The guy who lives here offered to sell us one of his two chickens, but that would involve killing one of them, a grizzly task none of us were hungry enough to face. Instead, we’ve got him to get his wife to cook us up some pumpkin-leaf relish, that we’ll put on the linguine. We’ll hopefully get back to Lufupu, where our cooler full of food is sitting quietly by our last night’s campsite, by late lunchtime, and we should last until then.


I have been reading my book, and dozed off, and everyone else had gone for a walk.

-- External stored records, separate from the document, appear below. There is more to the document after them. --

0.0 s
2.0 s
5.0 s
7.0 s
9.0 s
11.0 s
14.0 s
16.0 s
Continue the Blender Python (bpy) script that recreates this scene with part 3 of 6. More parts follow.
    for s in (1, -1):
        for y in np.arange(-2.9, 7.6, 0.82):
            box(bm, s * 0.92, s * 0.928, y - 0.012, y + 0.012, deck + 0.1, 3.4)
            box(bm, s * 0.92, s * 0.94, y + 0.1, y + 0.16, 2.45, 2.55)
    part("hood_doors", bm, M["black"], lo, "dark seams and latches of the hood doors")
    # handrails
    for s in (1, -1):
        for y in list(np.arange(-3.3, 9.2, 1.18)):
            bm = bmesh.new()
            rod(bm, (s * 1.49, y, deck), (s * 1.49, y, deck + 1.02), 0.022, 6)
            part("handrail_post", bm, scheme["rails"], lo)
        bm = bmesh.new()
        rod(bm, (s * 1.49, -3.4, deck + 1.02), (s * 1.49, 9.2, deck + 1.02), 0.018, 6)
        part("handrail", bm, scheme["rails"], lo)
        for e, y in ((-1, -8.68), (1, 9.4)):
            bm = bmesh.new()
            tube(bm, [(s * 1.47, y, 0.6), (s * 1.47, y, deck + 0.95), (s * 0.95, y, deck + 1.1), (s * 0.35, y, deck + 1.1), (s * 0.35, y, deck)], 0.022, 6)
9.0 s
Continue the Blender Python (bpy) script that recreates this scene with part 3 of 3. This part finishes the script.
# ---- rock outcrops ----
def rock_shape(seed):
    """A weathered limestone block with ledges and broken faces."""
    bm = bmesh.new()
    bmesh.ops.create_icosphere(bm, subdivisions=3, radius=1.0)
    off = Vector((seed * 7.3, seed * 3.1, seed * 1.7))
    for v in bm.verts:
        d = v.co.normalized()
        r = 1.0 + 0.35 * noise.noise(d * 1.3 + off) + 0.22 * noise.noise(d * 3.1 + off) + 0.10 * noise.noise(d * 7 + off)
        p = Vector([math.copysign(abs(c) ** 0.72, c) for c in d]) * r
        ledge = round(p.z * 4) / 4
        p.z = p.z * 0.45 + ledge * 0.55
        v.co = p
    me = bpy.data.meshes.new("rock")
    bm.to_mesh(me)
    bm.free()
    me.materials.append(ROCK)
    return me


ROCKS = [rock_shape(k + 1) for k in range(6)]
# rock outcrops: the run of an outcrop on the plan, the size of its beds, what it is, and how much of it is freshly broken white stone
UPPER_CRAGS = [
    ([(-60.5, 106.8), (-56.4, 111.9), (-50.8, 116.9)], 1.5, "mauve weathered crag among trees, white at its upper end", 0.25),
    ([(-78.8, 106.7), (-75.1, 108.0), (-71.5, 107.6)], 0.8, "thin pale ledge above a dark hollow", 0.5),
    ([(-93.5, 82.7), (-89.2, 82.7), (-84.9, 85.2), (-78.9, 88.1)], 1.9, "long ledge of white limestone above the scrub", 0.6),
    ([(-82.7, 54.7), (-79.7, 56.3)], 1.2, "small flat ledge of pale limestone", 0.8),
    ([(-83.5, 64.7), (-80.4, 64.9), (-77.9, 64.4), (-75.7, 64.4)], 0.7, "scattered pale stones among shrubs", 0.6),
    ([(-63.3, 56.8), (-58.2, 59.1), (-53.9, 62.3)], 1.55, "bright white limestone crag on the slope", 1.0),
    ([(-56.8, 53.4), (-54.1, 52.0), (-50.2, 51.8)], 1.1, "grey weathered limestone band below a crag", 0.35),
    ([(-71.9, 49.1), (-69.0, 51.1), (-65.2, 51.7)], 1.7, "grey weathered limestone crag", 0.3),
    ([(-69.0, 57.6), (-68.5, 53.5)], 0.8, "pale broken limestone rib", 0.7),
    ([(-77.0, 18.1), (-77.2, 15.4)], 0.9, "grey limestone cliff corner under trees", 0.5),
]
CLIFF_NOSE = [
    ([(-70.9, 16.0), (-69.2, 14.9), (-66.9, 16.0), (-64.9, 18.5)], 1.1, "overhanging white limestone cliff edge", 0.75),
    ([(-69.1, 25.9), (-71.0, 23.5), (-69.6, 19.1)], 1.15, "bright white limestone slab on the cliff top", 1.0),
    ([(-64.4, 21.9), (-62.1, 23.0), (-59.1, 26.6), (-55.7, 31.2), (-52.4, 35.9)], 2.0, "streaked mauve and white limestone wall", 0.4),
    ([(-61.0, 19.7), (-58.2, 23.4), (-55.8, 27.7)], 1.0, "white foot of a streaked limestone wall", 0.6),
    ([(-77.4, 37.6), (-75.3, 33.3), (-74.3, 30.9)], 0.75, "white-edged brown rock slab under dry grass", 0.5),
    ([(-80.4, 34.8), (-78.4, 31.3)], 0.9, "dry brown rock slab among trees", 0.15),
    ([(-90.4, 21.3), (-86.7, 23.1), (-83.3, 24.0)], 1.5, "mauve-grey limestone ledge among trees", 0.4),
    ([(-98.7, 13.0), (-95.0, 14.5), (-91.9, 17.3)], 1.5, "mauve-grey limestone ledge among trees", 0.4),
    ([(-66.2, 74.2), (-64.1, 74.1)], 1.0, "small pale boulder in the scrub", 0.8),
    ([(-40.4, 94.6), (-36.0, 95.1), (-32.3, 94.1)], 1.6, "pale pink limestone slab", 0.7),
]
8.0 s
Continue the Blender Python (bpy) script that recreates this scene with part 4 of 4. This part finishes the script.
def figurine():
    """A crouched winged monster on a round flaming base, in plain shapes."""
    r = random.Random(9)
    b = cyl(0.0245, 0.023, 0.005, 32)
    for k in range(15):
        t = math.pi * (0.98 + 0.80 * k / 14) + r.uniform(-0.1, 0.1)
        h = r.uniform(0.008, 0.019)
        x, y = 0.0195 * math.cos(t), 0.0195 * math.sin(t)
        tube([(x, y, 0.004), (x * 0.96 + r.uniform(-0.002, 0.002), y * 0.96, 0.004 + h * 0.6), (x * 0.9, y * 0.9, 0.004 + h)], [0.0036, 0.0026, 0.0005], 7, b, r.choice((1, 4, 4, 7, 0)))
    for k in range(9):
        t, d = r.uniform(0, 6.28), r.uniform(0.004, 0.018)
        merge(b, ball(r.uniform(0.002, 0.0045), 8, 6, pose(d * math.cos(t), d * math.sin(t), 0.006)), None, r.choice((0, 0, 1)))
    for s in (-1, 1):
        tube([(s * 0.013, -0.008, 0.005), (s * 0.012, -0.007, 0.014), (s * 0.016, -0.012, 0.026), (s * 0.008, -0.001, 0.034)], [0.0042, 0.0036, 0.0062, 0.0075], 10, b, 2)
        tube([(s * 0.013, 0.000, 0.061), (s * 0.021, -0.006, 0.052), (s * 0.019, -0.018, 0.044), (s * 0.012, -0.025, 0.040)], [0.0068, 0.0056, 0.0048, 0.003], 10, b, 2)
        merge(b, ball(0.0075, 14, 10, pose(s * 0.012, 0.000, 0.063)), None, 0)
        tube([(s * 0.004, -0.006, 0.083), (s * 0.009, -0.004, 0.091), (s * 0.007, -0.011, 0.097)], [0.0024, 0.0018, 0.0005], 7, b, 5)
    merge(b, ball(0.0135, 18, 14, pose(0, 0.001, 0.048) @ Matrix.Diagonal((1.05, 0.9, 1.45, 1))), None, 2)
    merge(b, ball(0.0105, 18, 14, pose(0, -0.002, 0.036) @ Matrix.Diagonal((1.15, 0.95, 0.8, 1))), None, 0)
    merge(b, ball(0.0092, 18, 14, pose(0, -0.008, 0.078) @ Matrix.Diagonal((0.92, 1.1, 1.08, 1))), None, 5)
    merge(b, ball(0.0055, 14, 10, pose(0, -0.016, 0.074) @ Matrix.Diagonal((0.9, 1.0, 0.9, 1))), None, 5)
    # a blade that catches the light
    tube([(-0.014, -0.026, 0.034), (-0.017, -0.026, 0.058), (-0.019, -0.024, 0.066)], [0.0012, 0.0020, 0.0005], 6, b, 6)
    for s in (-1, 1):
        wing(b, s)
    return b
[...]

They’ve come back, and Pasquali (who I’ve referred to as PV) announced that it was “half-past beer” and that “the bar was opened.” Everyone else is sitting around on the camp chairs my dad brought up from the States, trading stories. My dad is talking about a particular insult that when told by a Cape Colored (a bizarre community of mixed black-white people living in Southern Africa) is considerd just legal grounds for murder by the recipient. Pasquali and Simon are pouring over our two maps, discussing how the route to be taken by the guy we met in camp last night to get to the upper Zambezi is mad, and the feasibility of trying to get there by a different route later this week. More talk about roads, you see.


I’m going to go use the last few rays of light to read some more of my book, which is getting good. I haven’t read a novel in English in ages, and am a little antsy about it, I can’t really relax enough for it, for some reason. I think I shouldn’t leave Africa until I can.